GIVEN PROBLEM:
Reproduce exactly, with no other output, every line of the data below from the line containing "Continue the Blender" to the end, inclusive.

STORED DATA:
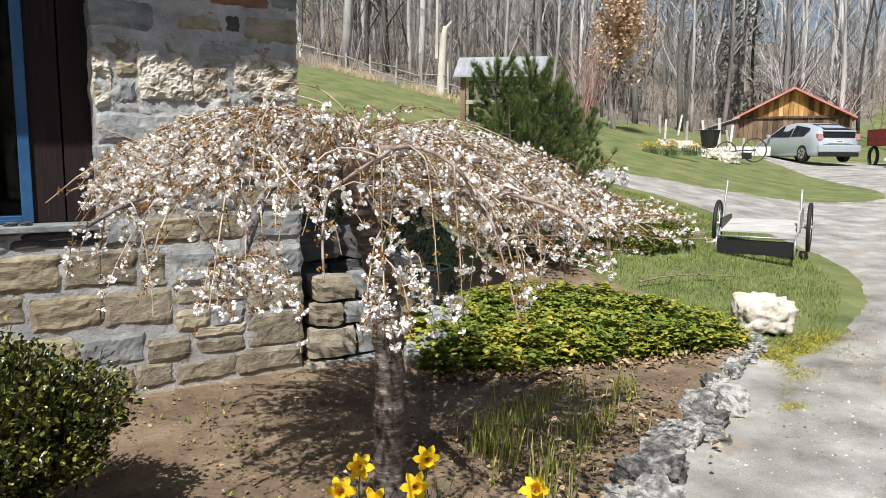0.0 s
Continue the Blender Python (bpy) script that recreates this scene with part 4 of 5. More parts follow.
# dead leaves, crumbs and small sprouts on the soil
litter = thing("dead_leaves", (2.0, 3.0, 0), "dry brown fallen leaves and petals on the soil", "leaf litter", kind="stuff")
s, c = Soup(), Soup()
for x, y in scatter([(-1.5, 1.6), (2.4, 1.8), (4.2, 2.7), (5.3, 3.2), (4.6, 3.3), (2.7, 3.7), (2.3, 4.1), (-1.5, 4.1)], 3800):
    z = height(x, y) + 0.03
    a = rng.uniform(0, 6.28)
    size = rng.choice((0.008, 0.012, 0.016, 0.028))
    leaf_mesh(s, (x - 2.0, y - 3.0, z + rng.uniform(-0.01, 0.012)), (math.cos(a), math.sin(a), rng.gauss(0, 0.25)), (rng.gauss(0, 0.4), rng.gauss(0, 0.4), 1), size, size * 0.35, 0.5)
# a drift of larger dead leaves before the ground cover and among the shoots
for k in range(900):
    u = rng.random()
    if k < 520:
        x, y = 2.75 + 2.4 * u + rng.gauss(0, 0.05), 3.56 - 0.62 * u + rng.gauss(0, 0.07)
    else:
        x, y = 2.5 + 1.4 * u + rng.gauss(0, 0.1), 2.3 + 0.45 * u + rng.gauss(0, 0.25)
    a, size = rng.uniform(0, 6.28), rng.uniform(0.02, 0.055)
    oval_leaf(s, (x - 2.0, y - 3.0, height(x, y) + 0.03 + rng.uniform(-0.005, 0.02)), (math.cos(a), math.sin(a), rng.gauss(0, 0.3)), (rng.gauss(0, 0.5), rng.gauss(0, 0.5), 1), size, size * 0.3)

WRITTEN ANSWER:
Continue the Blender Python (bpy) script that recreates this scene with part 4 of 5. More parts follow.
# dead leaves, crumbs and small sprouts on the soil
litter = thing("dead_leaves", (2.0, 3.0, 0), "dry brown fallen leaves and petals on the soil", "leaf litter", kind="stuff")
s, c = Soup(), Soup()
for x, y in scatter([(-1.5, 1.6), (2.4, 1.8), (4.2, 2.7), (5.3, 3.2), (4.6, 3.3), (2.7, 3.7), (2.3, 4.1), (-1.5, 4.1)], 3800):
    z = height(x, y) + 0.03
    a = rng.uniform(0, 6.28)
    size = rng.choice((0.008, 0.012, 0.016, 0.028))
    leaf_mesh(s, (x - 2.0, y - 3.0, z + rng.uniform(-0.01, 0.012)), (math.cos(a), math.sin(a), rng.gauss(0, 0.25)), (rng.gauss(0, 0.4), rng.gauss(0, 0.4), 1), size, size * 0.35, 0.5)
# a drift of larger dead leaves before the ground cover and among the shoots
for k in range(900):
    u = rng.random()
    if k < 520:
        x, y = 2.75 + 2.4 * u + rng.gauss(0, 0.05), 3.56 - 0.62 * u + rng.gauss(0, 0.07)
    else:
        x, y = 2.5 + 1.4 * u + rng.gauss(0, 0.1), 2.3 + 0.45 * u + rng.gauss(0, 0.25)
    a, size = rng.uniform(0, 6.28), rng.uniform(0.02, 0.055)
    oval_leaf(s, (x - 2.0, y - 3.0, height(x, y) + 0.03 + rng.uniform(-0.005, 0.02)), (math.cos(a), math.sin(a), rng.gauss(0, 0.3)), (rng.gauss(0, 0.5), rng.gauss(0, 0.5), 1), size, size * 0.3)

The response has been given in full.